Human Space Time and Human
© Kim Ki-duk Film

Human, Space, Time and Human

„Inkan, gongkan, sikan grigo inkan“, Südkorea, 2018
Regie: Ki-duk Kim; Drehbuch: Ki-duk Kim; Musik: In-young Park
Darsteller: Mina Fujii, Keun-suk Jang, Sung-ki Ahn, Sung-jae Lee, Seung-bum Ryoo, Ki-youn Sung

Berlinale 2018 Poster
„Human, Space, Time and Human“ läuft im Rahmen der 68. Berlinale (15. bis 25. Februar 2018)

Lange haben wir darauf warten müssen, zu lange, bis es hierzulande mal ein neues Lebenszeichen von Ki-duk Kim gab. Vier Jahre sind es genauer seit der Veröffentlichung von Moebius, die Lust, das Messer. Gedreht hat der südkoreanische Regisseur und Drehbuchautor auch im Anschluss fleißig, es fand sich nur kein deutscher Verleih, der sich seiner Filme annehmen wollte. Gut möglich, dass man keinen Markt für die Werke sah, die zunehmend düsterer und nihilistischer wurden – ein Trend, der sich auch im neuesten Baby des Filmemachers fortsetzt.
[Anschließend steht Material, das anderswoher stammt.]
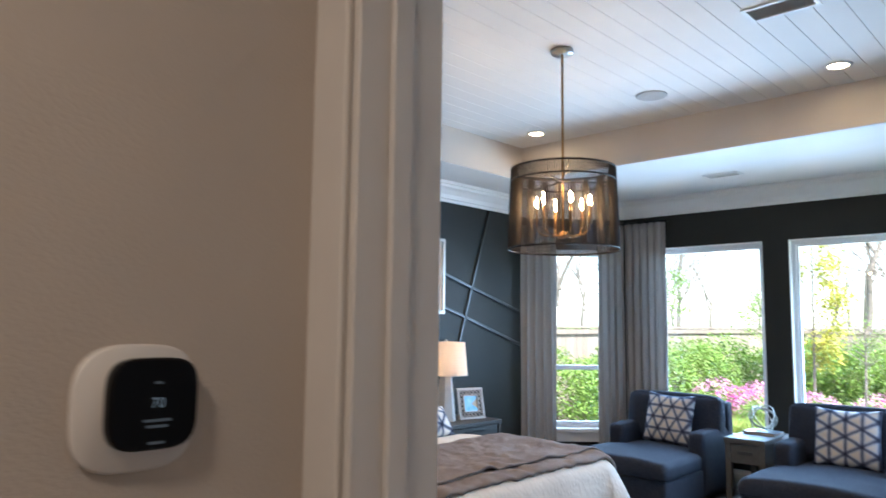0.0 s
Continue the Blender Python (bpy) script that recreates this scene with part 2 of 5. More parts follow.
def shibori(name, white, ink, s=0.137, turn=0.0, width=0.17, hem=(0.265, 0.25), knot=0.19):
    """Tie-dyed cotton: three sets of soft ink lines that cross in stars."""
    m = bpy.data.materials.new(name)
    m.use_nodes = True
    nt = m.node_tree
    b = nt.nodes["Principled BSDF"]
    b.inputs["Roughness"].default_value = 0.9
    b.inputs["Specular IOR Level"].default_value = 0.2
    co = nt.nodes.new("ShaderNodeTexCoord")
    nz = nt.nodes.new("ShaderNodeTexNoise")
    nz.inputs["Scale"].default_value, nz.inputs["Detail"].default_value = 9.0, 3.0
    nt.links.new(co.outputs["Object"], nz.inputs["Vector"])
    warp = nt.nodes.new("ShaderNodeVectorMath")
    warp.operation = "MULTIPLY_ADD"
    warp.inputs[1].default_value = (0.016, 0.016, 0.0)
    nt.links.new(nz.outputs["Color"], warp.inputs[0])
    nt.links.new(co.outputs["Object"], warp.inputs[2])
    sep = nt.nodes.new("ShaderNodeSeparateXYZ")
    nt.links.new(warp.outputs[0], sep.inputs[0])
    total, peak = None, None
    for k in range(3):
        a = radians(turn + 60 * k)
        d = math_node(nt, "ADD", math_node(nt, "MULTIPLY", sep.outputs[0], math.cos(a) / s), math_node(nt, "MULTIPLY", sep.outputs[1], math.sin(a) / s))
        d = math_node(nt, "ABSOLUTE", math_node(nt, "SUBTRACT", math_node(nt, "FRACT", math_node(nt, "ADD", d, 100.45)), 0.5))
        mr = nt.nodes.new("ShaderNodeMapRange")
        mr.interpolation_type = "SMOOTHSTEP"
        mr.inputs["From Min"].default_value, mr.inputs["From Max"].default_value = 0.0, width
        mr.inputs["To Min"].default_value, mr.inputs["To Max"].default_value = 1.0, 0.0
        nt.links.new(d, mr.inputs["Value"])
        total = mr.outputs[0] if total is None else math_node(nt, "ADD", total, mr.outputs[0])
        peak = mr.outputs[0] if peak is None else math_node(nt, "MAXIMUM", peak, mr.outputs[0])
    blot = nt.nodes.new("ShaderNodeTexNoise")
    blot.inputs["Scale"].default_value = 22.0
    nt.links.new(co.outputs["Object"], blot.inputs["Vector"])
    # the dye is strongest where lines cross, and has run a little along the hem
    lines = math_node(nt, "ADD", math_node(nt, "MULTIPLY", peak, 0.52), math_node(nt, "MULTIPLY", total, knot))
    flat = nt.nodes.new("ShaderNodeSeparateXYZ")
    nt.links.new(co.outputs["Object"], flat.inputs[0])
    rim = math_node(nt, "MAXIMUM", math_node(nt, "MULTIPLY", math_node(nt, "ABSOLUTE", flat.outputs[0]), 1 / hem[0]), math_node(nt, "MULTIPLY", math_node(nt, "ABSOLUTE", flat.outputs[1]), 1 / hem[1]))
    run = nt.nodes.new("ShaderNodeMapRange")
    run.interpolation_type = "SMOOTHSTEP"
    run.inputs["From Min"].default_value, run.inputs["From Max"].default_value = 0.70, 1.05
    run.inputs["To Min"].default_value, run.inputs["To Max"].default_value = 0.0, 0.75
    nt.links.new(rim, run.inputs["Value"])
    lines = math_node(nt, "ADD", lines, math_node(nt, "MULTIPLY", run.outputs[0], nz.outputs["Fac"]))
    fac = math_node(nt, "MULTIPLY", lines, math_node(nt, "ADD", math_node(nt, "MULTIPLY", blot.outputs["Fac"], 0.6), 0.68), True)
    ramp = nt.nodes.new("ShaderNodeValToRGB")
    ramp.color_ramp.elements[0].color = (*white, 1)
    ramp.color_ramp.elements[1].position, ramp.color_ramp.elements[1].color = 1.0, (*ink, 1)
    e = ramp.color_ramp.elements.new(0.30)
    e.color = (0.36, 0.38, 0.42, 1)
    e = ramp.color_ramp.elements.new(0.62)
    e.color = (0.115, 0.128, 0.175, 1)
    nt.links.new(fac, ramp.inputs[0])
    nt.links.new(ramp.outputs[0], b.inputs["Base Color"])
    wv = nt.nodes.new("ShaderNodeTexNoise")
    wv.inputs["Scale"].default_value = 500.0
    nt.links.new(co.outputs["Object"], wv.inputs["Vector"])
    bp = nt.nodes.new("ShaderNodeBump")
    bp.inputs["Strength"].default_value, bp.inputs["Distance"].default_value = 0.15, 0.004
    nt.links.new(wv.outputs["Fac"], bp.inputs["Height"])
    nt.links.new(bp.outputs["Normal"], b.inputs["Normal"])
    return m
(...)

Es dauert nur wenige Minuten, da haben sich die Passagiere des riesigen Schiffes bereits in den Haaren. Ein Trio aus Prostituierten will sich nicht einfach damit abfinden, dass der Senator (Sung-jae Lee) und sein Sohn Adam (Keun-suk Jang) in einer Luxussuite übernachten, während alle anderen nur einfache Kabinen bekommen. Auch Takahashi (Joe Odagiri) und seine Freundin Eve (Mina Fujii) mischen sich in den Streit ein. Erfolglos. Der Senator wird von einer Gangsterbande begleitet, dessen Anführer (Seung-bum Ryoo) jedem das Messer an den Hals hält, der sich widersetzt. Und dafür wird es in den folgenden Tagen viele Anlässe geben, vor allem als plötzlich das Meer verschwindet, das Schiff durch die Luft fliegt und die Vorräte knapp werden.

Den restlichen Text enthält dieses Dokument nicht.